Each of the 'container farms' will be able to produce up to five tons of leafy greens and veg each year with minimal car...
Each of the ‘container farms’ will be able to produce up to five tons of leafy greens and veg each year with minimal carbon footprint, the firms claim.
Urban farming companies Vertical Future and Crate to Plate are together gearing up to rollout a fleet of indoor container farms in London, with each capable of producing zero carbon fresh salad and vegetables for swift delivery across the capital city, the firms announced yesterday. Crate to Plate, an urban farming start-up, plans to use the ‘container farms’ designed by Vertical Future – a technology company focused on controlled environment agriculture (CEA) – across several new sites in London’s Bermondsey and Stratford.
By using the container farms, Crate to Plate said it would be able to produce up to five tonnes of fresh produce – including lettuce, kale and rocket – a year, and then deliver it to customers within 24 hours with a zero carbon footprint, all without any use of pesticides or toxic chemicals. The firm counts Ollie Dabbous, chef patron of Michelin-starred restaurant HIDE, as well as independent grocers such as The Notting Hill Fish Shop and Artichoke in Hampstead among its customers.

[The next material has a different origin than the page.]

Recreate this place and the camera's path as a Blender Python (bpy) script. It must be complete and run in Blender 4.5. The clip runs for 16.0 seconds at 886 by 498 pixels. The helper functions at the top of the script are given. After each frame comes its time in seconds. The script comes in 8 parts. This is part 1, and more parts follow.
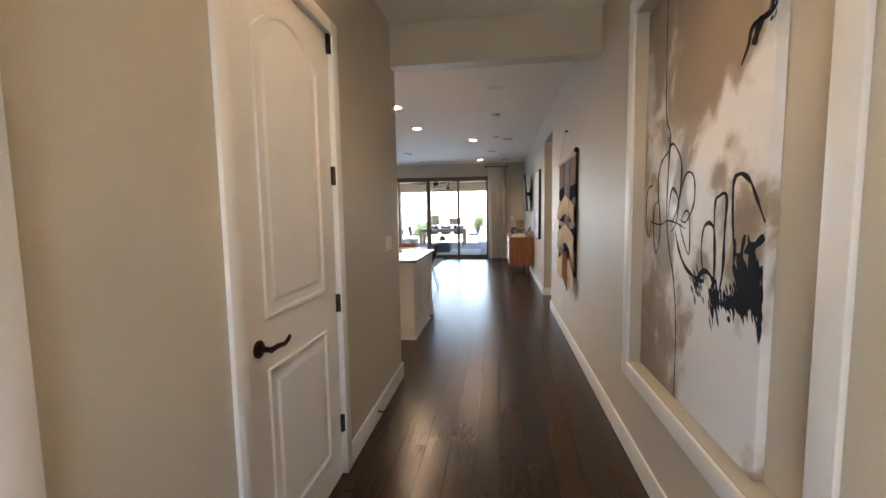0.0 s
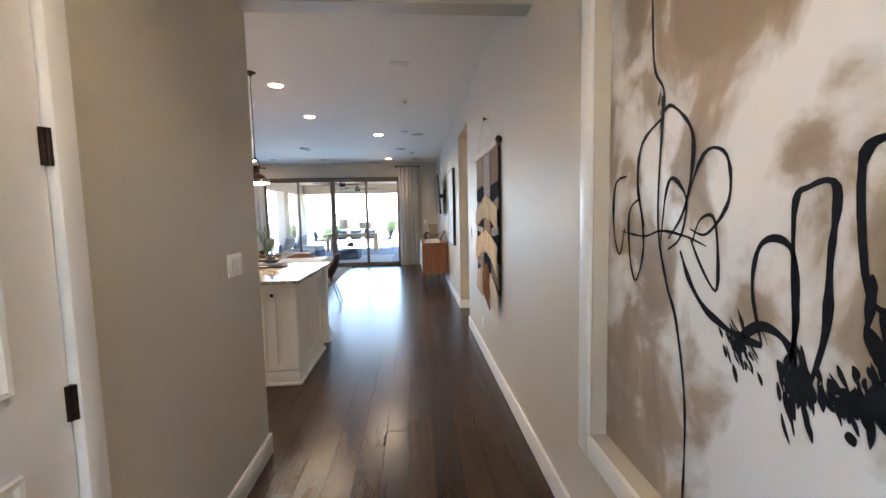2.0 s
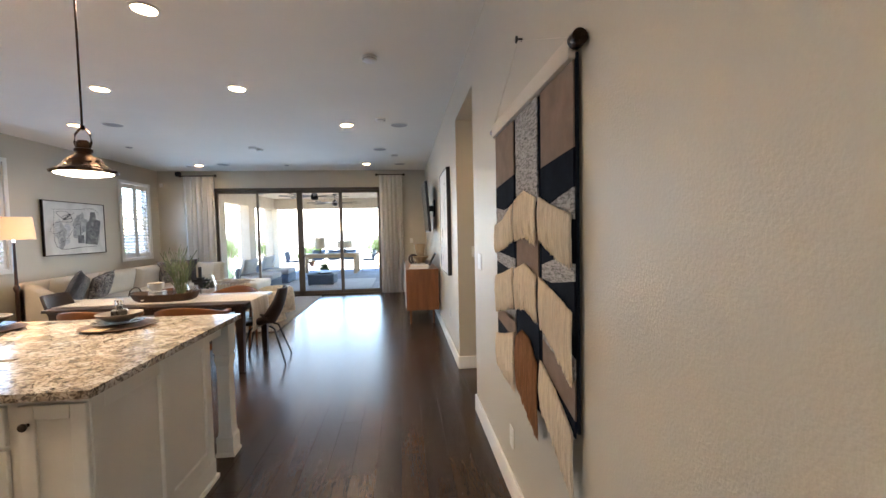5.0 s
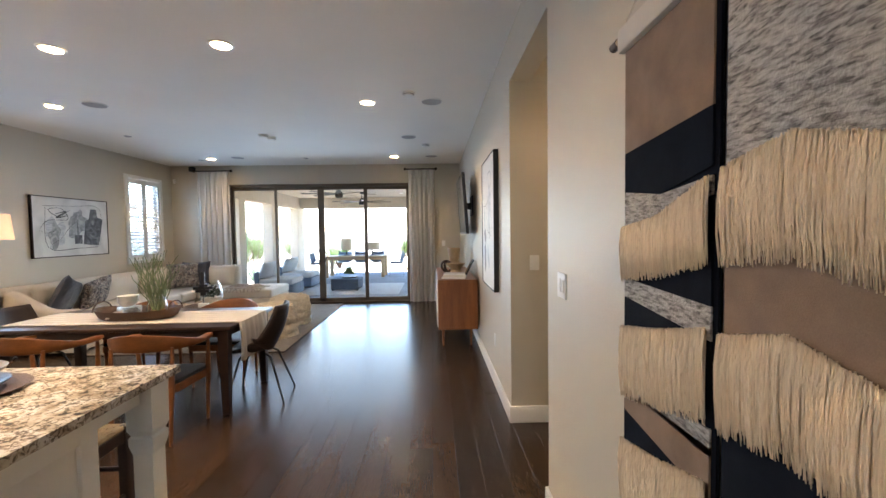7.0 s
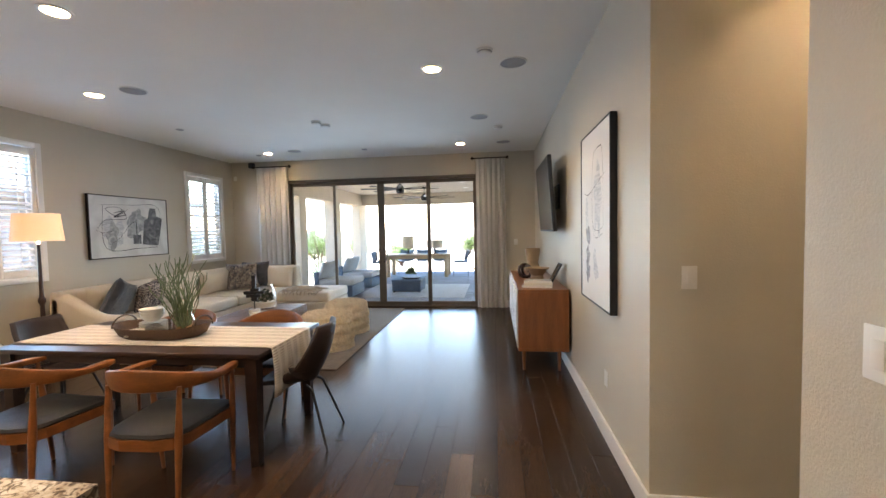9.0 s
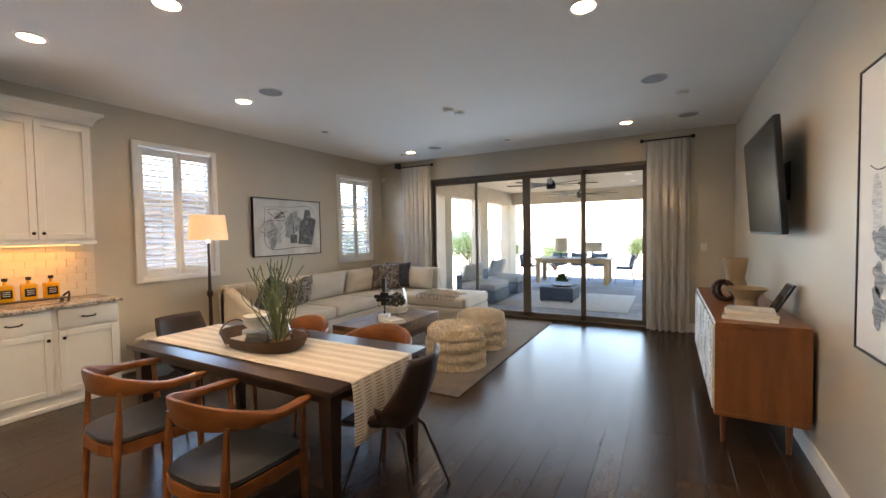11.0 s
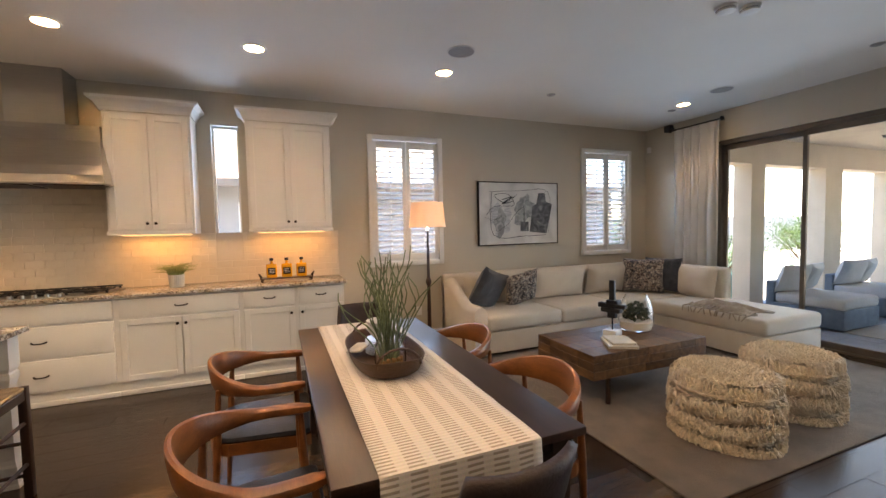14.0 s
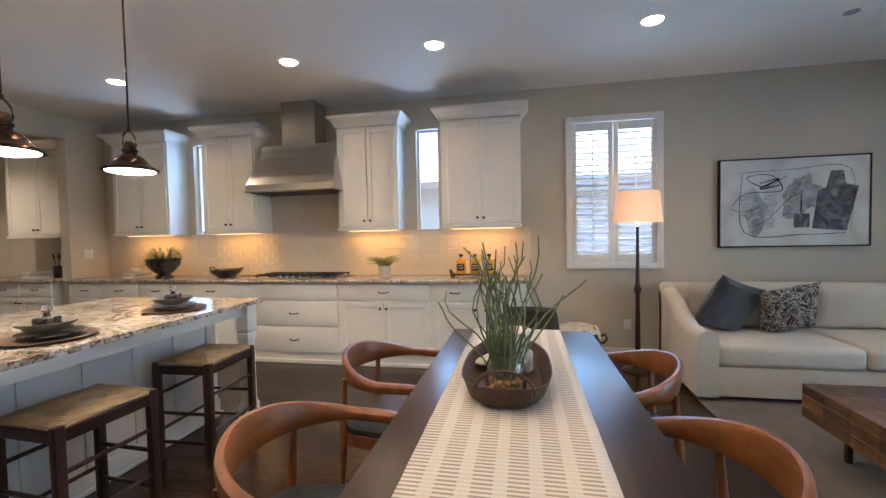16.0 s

“Our Container Labs create the optimal growth environment for growing fresh produce and can be deployed close to point of consumption, using minimal space,” said Jamie Burrows, Vertical Future’s CEO. “Using zero chemicals and growing crops in a controlled environment enables our partners to meet demand all year-round, as opposed to regular food production systems which are reliant on seasonal limitations.”
By shifting towards using Vertical Future’s ‘Container Labs’, Crate to Plate’s founder Sebastien Sainsbury said the firm would be able to scale up its systems across the UK, while offering more efficient growing capabilities to improve both output and product quality.